» **GIVEN TASK**
Any pictures in the records below must be left out when you repeat the lines from the line containing "5. More parts follow." through the line containing "n += len(v)" exactly.

+++ INFORMATION SHOWN +++

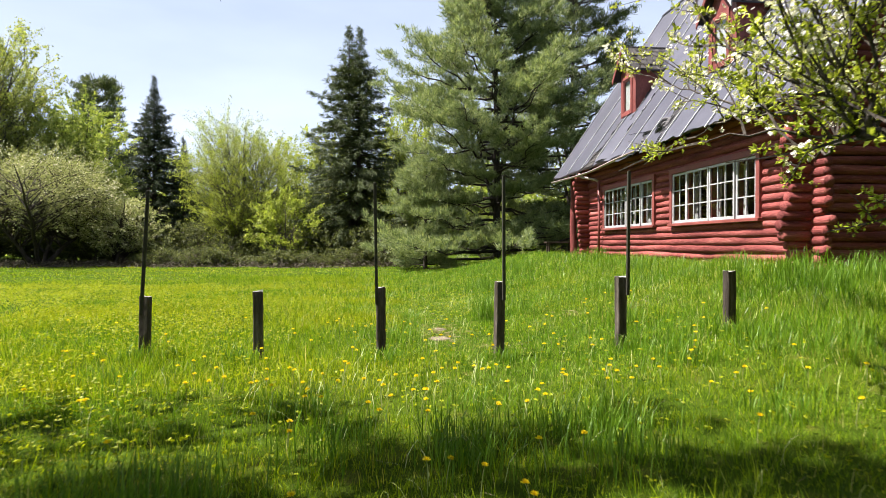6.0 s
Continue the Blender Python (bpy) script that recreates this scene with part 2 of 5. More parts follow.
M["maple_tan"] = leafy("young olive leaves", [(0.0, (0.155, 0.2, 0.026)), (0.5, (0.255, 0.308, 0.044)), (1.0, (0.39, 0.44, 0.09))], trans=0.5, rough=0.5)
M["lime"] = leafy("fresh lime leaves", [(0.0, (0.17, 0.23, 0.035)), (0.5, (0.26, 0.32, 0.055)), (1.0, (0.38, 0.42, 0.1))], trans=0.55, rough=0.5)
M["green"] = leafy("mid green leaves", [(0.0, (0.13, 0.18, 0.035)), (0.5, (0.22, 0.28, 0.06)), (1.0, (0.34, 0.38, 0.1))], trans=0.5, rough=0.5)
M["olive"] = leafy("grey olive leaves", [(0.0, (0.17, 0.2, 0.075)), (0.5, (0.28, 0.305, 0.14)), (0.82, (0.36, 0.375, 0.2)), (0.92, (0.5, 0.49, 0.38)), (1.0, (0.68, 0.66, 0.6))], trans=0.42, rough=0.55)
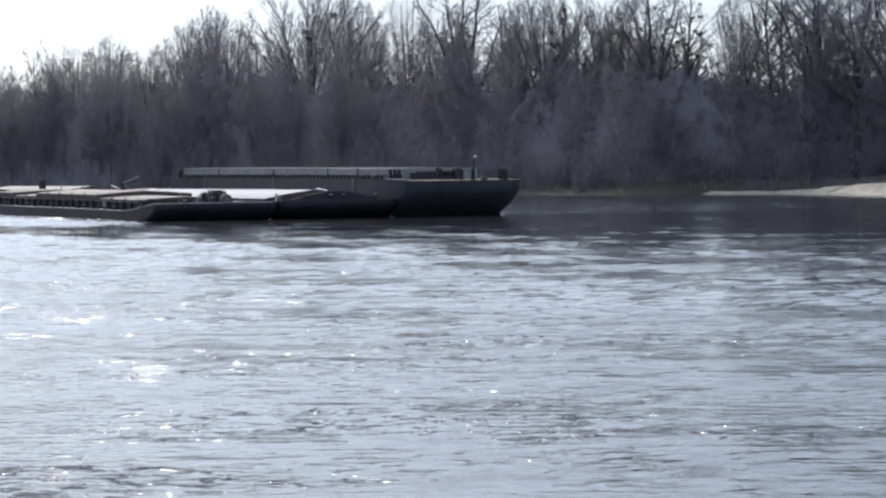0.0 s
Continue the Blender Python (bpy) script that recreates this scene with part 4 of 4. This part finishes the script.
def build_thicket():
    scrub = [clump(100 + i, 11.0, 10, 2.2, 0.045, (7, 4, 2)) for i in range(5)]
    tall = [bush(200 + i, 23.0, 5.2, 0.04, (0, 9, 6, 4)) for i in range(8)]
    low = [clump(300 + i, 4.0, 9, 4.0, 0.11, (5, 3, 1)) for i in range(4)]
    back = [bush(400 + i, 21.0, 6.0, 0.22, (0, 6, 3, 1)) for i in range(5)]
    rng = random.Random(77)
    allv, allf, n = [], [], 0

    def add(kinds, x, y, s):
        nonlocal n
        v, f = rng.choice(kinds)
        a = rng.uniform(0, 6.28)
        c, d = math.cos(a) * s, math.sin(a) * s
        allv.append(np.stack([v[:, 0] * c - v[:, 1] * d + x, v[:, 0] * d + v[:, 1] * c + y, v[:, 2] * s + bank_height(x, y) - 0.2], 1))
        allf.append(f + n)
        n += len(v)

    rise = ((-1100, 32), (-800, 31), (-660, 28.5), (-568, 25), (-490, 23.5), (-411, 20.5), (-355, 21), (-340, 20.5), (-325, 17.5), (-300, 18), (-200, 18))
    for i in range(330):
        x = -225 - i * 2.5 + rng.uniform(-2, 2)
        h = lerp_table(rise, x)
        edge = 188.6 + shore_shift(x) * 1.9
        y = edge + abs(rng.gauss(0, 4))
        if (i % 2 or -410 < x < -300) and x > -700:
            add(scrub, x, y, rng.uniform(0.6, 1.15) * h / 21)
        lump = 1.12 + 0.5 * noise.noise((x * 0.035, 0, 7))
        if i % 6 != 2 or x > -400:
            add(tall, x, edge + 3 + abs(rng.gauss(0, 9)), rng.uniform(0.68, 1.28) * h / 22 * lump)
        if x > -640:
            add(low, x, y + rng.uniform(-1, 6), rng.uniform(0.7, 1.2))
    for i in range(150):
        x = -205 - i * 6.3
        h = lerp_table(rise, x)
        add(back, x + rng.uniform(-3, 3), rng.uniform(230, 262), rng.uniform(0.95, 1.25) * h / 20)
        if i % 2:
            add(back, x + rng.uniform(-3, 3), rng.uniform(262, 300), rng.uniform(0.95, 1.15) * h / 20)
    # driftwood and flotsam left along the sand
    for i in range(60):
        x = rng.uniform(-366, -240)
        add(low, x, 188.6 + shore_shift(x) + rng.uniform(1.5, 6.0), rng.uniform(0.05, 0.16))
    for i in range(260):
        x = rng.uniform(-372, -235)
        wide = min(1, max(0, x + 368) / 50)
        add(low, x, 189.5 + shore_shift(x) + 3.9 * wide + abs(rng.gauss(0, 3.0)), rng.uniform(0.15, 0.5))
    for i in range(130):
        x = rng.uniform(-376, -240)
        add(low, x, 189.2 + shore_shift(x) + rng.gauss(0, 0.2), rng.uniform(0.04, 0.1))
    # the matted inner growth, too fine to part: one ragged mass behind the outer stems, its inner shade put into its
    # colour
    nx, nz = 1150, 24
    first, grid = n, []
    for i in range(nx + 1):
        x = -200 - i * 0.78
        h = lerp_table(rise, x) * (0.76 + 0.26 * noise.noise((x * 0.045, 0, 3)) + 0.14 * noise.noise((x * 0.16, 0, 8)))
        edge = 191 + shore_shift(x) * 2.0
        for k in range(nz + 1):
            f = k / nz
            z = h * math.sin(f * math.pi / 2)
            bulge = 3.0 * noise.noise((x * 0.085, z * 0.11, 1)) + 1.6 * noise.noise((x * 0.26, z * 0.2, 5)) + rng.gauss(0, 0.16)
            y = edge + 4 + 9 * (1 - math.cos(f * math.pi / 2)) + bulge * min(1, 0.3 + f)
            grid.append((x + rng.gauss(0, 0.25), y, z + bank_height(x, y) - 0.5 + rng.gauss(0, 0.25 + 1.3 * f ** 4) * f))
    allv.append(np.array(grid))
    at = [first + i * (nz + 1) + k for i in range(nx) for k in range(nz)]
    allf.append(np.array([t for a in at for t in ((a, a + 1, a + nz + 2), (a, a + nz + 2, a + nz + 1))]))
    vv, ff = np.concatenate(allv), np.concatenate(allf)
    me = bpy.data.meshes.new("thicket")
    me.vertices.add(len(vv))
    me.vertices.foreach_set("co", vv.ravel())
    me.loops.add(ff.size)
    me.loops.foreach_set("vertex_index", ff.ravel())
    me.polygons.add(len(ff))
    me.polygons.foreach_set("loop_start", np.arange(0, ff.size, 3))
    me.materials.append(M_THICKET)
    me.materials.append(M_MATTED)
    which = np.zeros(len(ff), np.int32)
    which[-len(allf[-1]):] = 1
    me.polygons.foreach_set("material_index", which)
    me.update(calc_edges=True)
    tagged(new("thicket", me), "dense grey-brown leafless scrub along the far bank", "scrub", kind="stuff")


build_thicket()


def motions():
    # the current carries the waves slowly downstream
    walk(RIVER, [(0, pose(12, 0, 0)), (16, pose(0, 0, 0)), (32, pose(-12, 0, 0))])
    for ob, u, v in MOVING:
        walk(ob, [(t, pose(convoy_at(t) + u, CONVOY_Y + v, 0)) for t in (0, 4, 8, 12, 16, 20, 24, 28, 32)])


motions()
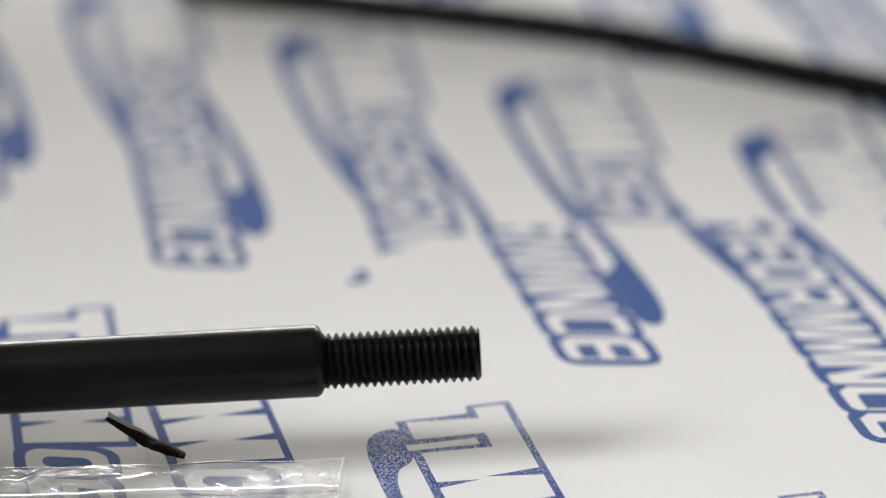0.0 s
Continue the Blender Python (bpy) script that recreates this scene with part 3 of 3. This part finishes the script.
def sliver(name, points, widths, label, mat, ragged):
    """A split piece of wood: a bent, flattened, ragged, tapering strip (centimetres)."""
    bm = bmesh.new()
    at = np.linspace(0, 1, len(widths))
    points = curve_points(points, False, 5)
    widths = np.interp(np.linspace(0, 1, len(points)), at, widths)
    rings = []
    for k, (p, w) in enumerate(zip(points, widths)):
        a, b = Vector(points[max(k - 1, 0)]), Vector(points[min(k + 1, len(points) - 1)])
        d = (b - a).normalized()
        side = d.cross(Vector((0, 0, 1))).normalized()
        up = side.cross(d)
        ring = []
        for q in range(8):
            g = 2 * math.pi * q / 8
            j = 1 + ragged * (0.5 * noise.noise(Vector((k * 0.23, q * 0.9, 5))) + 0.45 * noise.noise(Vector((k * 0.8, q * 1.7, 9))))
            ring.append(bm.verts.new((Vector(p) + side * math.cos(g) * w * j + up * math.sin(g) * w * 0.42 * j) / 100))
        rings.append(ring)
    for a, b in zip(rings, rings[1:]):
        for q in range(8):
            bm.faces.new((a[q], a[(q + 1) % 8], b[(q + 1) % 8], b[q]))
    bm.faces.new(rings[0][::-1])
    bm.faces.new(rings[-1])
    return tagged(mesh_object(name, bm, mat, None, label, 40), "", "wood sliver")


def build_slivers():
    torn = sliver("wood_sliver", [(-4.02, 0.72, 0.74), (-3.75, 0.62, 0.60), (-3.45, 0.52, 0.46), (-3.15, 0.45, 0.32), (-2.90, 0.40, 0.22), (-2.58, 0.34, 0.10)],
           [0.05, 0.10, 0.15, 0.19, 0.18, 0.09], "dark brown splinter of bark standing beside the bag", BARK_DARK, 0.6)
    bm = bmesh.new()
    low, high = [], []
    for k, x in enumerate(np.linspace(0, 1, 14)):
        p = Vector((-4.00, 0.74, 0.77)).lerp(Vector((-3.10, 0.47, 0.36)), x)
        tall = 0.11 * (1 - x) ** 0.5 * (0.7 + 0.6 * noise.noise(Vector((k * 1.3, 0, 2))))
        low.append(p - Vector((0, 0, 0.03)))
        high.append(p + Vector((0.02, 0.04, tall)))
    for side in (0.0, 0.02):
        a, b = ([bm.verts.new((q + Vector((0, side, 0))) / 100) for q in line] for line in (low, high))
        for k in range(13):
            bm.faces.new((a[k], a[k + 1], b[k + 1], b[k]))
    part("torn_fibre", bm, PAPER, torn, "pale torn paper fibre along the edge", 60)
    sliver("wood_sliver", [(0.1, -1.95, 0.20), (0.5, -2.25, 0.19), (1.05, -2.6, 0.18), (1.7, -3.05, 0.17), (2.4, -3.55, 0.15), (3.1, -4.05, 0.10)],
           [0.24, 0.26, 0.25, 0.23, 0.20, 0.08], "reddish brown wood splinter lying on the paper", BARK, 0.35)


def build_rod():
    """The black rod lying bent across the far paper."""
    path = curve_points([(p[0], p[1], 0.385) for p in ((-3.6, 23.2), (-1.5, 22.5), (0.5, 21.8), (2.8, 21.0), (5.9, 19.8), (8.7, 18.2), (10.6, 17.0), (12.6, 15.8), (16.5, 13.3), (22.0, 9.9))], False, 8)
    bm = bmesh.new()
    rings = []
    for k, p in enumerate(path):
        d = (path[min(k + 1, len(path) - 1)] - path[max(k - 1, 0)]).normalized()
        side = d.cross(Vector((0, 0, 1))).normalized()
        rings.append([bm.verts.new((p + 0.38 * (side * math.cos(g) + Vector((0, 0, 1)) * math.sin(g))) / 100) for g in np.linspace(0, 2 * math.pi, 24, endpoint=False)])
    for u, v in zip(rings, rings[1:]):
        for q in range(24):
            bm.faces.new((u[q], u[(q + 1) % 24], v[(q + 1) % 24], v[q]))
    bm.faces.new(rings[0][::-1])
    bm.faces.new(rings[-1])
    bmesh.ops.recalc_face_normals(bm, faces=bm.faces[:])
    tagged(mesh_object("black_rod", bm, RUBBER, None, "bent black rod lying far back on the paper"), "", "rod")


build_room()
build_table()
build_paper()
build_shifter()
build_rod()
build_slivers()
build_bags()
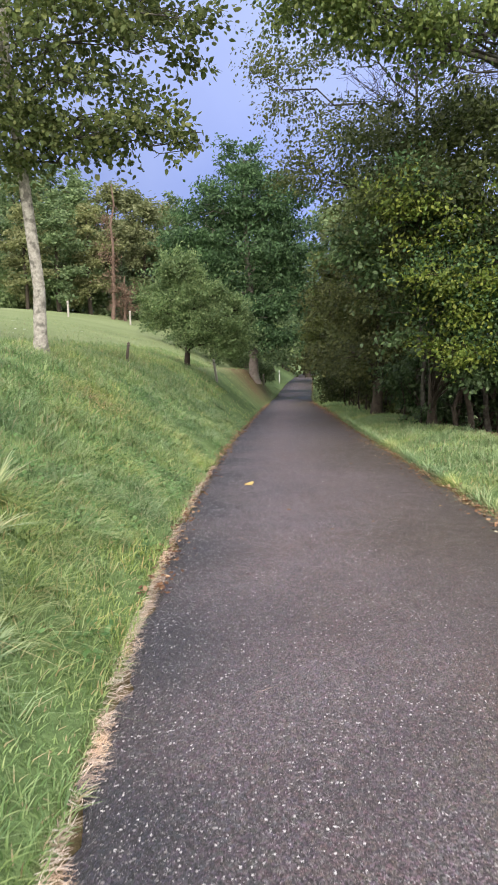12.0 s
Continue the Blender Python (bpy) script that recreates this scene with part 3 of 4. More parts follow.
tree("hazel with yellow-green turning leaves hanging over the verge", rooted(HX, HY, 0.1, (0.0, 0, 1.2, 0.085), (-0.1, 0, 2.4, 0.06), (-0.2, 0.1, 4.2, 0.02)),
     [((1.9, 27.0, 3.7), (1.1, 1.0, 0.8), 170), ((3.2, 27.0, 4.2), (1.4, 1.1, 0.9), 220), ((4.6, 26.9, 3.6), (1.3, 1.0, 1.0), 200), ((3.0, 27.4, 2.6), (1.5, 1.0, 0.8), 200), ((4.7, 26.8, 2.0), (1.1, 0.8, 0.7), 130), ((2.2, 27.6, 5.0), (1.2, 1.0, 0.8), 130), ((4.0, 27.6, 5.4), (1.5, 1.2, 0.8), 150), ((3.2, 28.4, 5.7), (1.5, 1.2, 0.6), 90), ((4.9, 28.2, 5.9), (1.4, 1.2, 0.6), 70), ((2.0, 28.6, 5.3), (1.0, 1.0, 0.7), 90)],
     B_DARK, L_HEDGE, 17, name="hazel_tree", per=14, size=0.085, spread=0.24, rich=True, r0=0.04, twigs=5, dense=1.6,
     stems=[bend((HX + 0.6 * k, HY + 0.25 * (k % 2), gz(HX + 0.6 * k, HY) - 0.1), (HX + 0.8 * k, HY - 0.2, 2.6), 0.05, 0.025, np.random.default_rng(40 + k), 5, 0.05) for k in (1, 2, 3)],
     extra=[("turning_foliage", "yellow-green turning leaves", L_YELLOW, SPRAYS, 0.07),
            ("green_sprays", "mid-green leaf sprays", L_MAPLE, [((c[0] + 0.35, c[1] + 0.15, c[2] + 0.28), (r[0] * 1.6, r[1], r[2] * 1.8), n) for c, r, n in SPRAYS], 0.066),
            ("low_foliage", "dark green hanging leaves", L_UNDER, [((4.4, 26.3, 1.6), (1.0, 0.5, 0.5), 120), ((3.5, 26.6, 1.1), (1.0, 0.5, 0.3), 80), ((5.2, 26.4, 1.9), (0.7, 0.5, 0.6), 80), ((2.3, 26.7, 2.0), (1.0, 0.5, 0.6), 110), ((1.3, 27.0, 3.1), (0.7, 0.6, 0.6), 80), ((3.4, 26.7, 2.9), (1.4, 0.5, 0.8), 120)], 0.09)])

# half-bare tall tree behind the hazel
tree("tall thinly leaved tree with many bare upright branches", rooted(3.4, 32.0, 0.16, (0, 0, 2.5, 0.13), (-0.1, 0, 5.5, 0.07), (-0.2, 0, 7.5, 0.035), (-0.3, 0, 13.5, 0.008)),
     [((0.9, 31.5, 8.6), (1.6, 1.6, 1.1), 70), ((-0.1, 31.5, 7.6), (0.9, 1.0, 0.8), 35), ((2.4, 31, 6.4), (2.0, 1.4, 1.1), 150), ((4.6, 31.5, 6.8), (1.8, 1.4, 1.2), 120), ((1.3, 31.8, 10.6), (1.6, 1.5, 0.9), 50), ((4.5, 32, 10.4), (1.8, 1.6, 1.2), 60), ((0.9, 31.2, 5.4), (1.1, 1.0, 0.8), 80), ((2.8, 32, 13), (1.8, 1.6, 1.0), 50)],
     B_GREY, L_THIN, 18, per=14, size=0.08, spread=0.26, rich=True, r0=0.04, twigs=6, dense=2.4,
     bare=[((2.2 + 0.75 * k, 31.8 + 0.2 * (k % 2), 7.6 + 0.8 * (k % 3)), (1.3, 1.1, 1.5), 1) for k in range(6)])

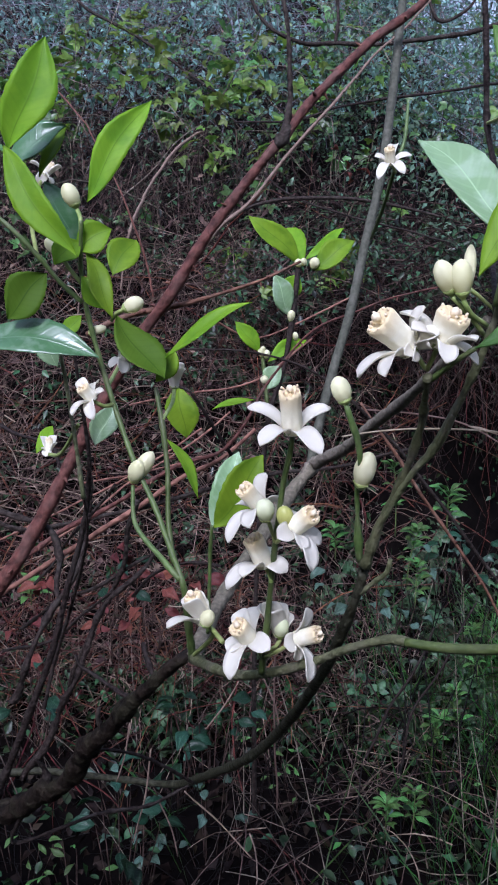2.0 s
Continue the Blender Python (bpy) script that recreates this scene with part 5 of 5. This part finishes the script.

+++

» **TASK RESULT**
Continue the Blender Python (bpy) script that recreates this scene with part 2 of 5. More parts follow.
M["maple_tan"] = leafy("young olive leaves", [(0.0, (0.155, 0.2, 0.026)), (0.5, (0.255, 0.308, 0.044)), (1.0, (0.39, 0.44, 0.09))], trans=0.5, rough=0.5)
M["lime"] = leafy("fresh lime leaves", [(0.0, (0.17, 0.23, 0.035)), (0.5, (0.26, 0.32, 0.055)), (1.0, (0.38, 0.42, 0.1))], trans=0.55, rough=0.5)
M["green"] = leafy("mid green leaves", [(0.0, (0.13, 0.18, 0.035)), (0.5, (0.22, 0.28, 0.06)), (1.0, (0.34, 0.38, 0.1))], trans=0.5, rough=0.5)
M["olive"] = leafy("grey olive leaves", [(0.0, (0.17, 0.2, 0.075)), (0.5, (0.28, 0.305, 0.14)), (0.82, (0.36, 0.375, 0.2)), (0.92, (0.5, 0.49, 0.38)), (1.0, (0.68, 0.66, 0.6))], trans=0.42, rough=0.55)
0.0 s
Continue the Blender Python (bpy) script that recreates this scene with part 4 of 4. This part finishes the script.
def build_thicket():
    scrub = [clump(100 + i, 11.0, 10, 2.2, 0.045, (7, 4, 2)) for i in range(5)]
    tall = [bush(200 + i, 23.0, 5.2, 0.04, (0, 9, 6, 4)) for i in range(8)]
    low = [clump(300 + i, 4.0, 9, 4.0, 0.11, (5, 3, 1)) for i in range(4)]
    back = [bush(400 + i, 21.0, 6.0, 0.22, (0, 6, 3, 1)) for i in range(5)]
    rng = random.Random(77)
    allv, allf, n = [], [], 0

    def add(kinds, x, y, s):
        nonlocal n
        v, f = rng.choice(kinds)
        a = rng.uniform(0, 6.28)
        c, d = math.cos(a) * s, math.sin(a) * s
        allv.append(np.stack([v[:, 0] * c - v[:, 1] * d + x, v[:, 0] * d + v[:, 1] * c + y, v[:, 2] * s + bank_height(x, y) - 0.2], 1))
        allf.append(f + n)
        n += len(v)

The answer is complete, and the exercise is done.